__PROBLEM REQUIREMENTS__:
Search the records that follow and extract every line containing the string "clip".

__EXTRACTED INFORMATION__:
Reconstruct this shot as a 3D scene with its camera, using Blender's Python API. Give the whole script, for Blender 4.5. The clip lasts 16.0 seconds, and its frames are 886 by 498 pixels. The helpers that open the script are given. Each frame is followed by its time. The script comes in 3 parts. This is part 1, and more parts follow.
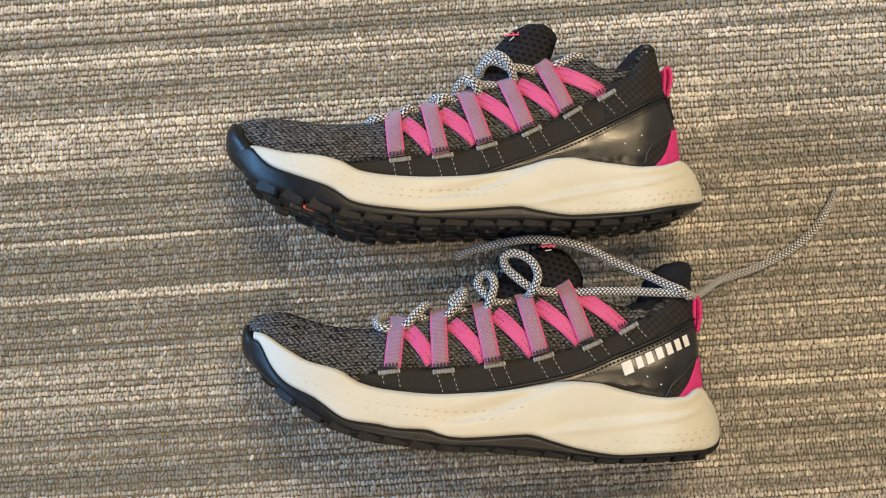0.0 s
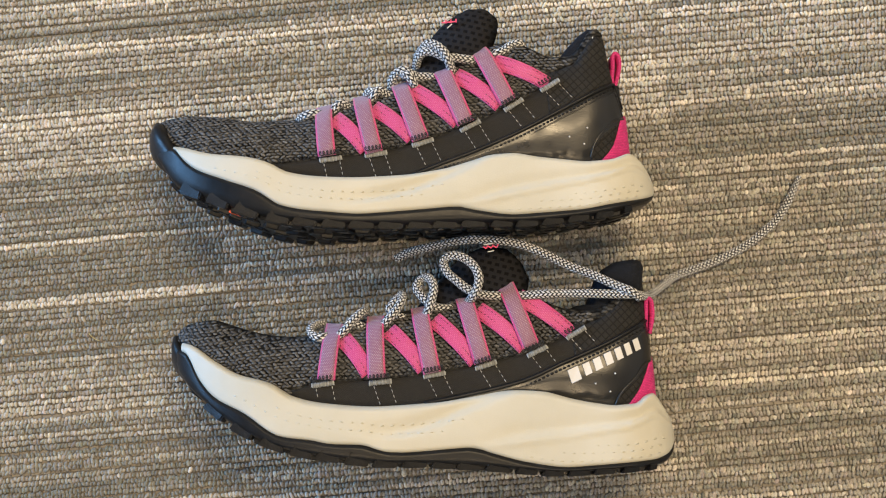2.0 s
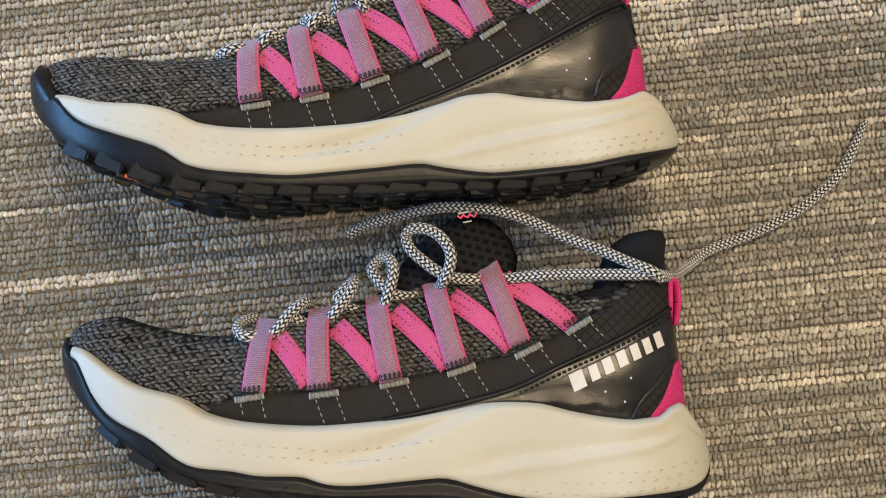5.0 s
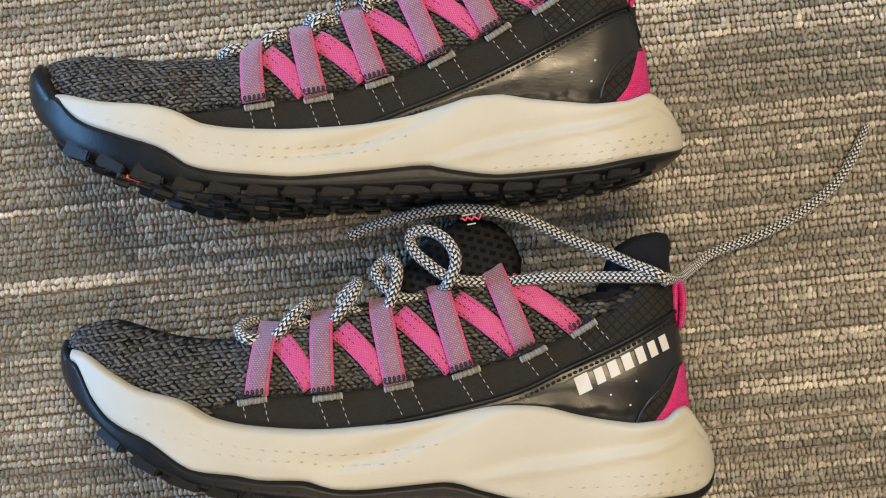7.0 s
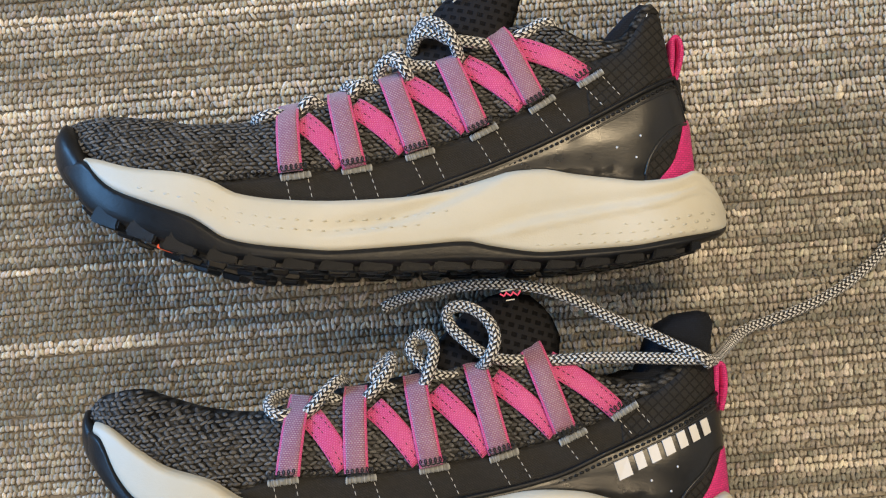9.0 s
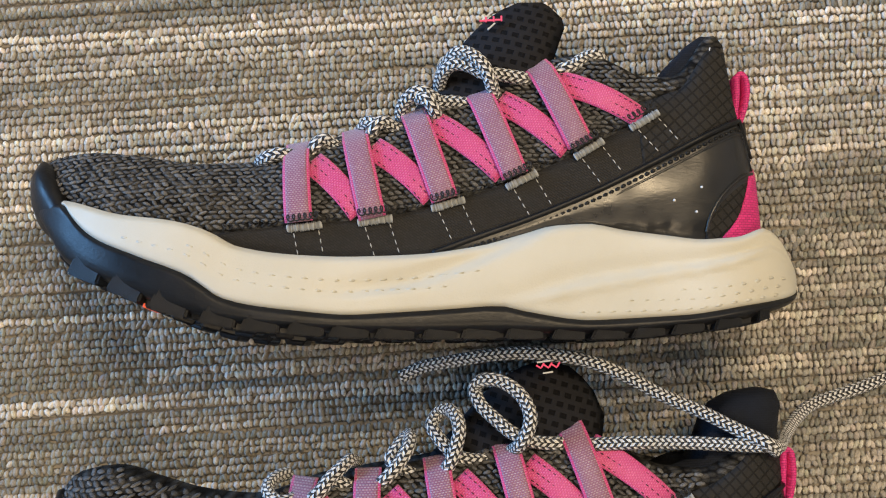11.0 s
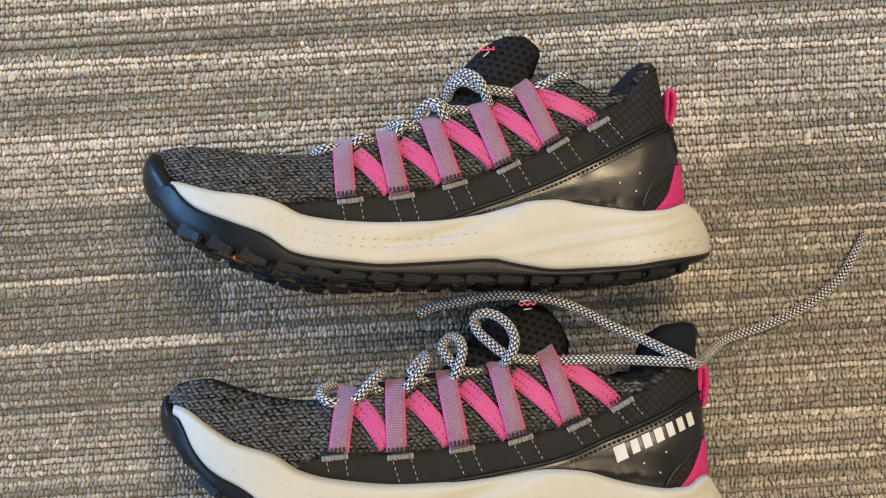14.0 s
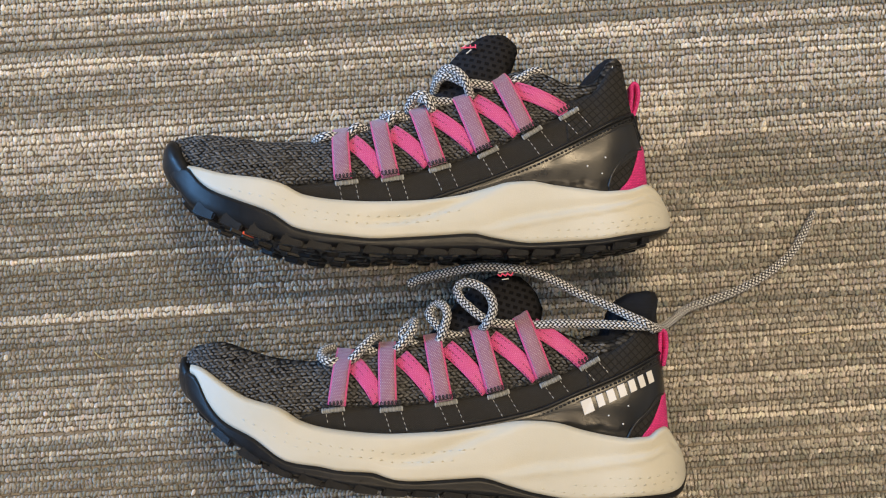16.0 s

---

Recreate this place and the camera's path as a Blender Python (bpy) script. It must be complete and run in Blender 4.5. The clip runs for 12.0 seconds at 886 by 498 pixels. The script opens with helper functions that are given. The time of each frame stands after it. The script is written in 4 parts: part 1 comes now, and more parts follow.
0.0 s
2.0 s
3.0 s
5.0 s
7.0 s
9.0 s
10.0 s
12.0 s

__WORKED ANSWER__:
Reconstruct this shot as a 3D scene with its camera, using Blender's Python API. Give the whole script, for Blender 4.5. The clip lasts 16.0 seconds, and its frames are 886 by 498 pixels. The helpers that open the script are given. Each frame is followed by its time. The script comes in 3 parts. This is part 1, and more parts follow.
Recreate this place and the camera's path as a Blender Python (bpy) script. It must be complete and run in Blender 4.5. The clip runs for 12.0 seconds at 886 by 498 pixels. The script opens with helper functions that are given. The time of each frame stands after it. The script is written in 4 parts: part 1 comes now, and more parts follow.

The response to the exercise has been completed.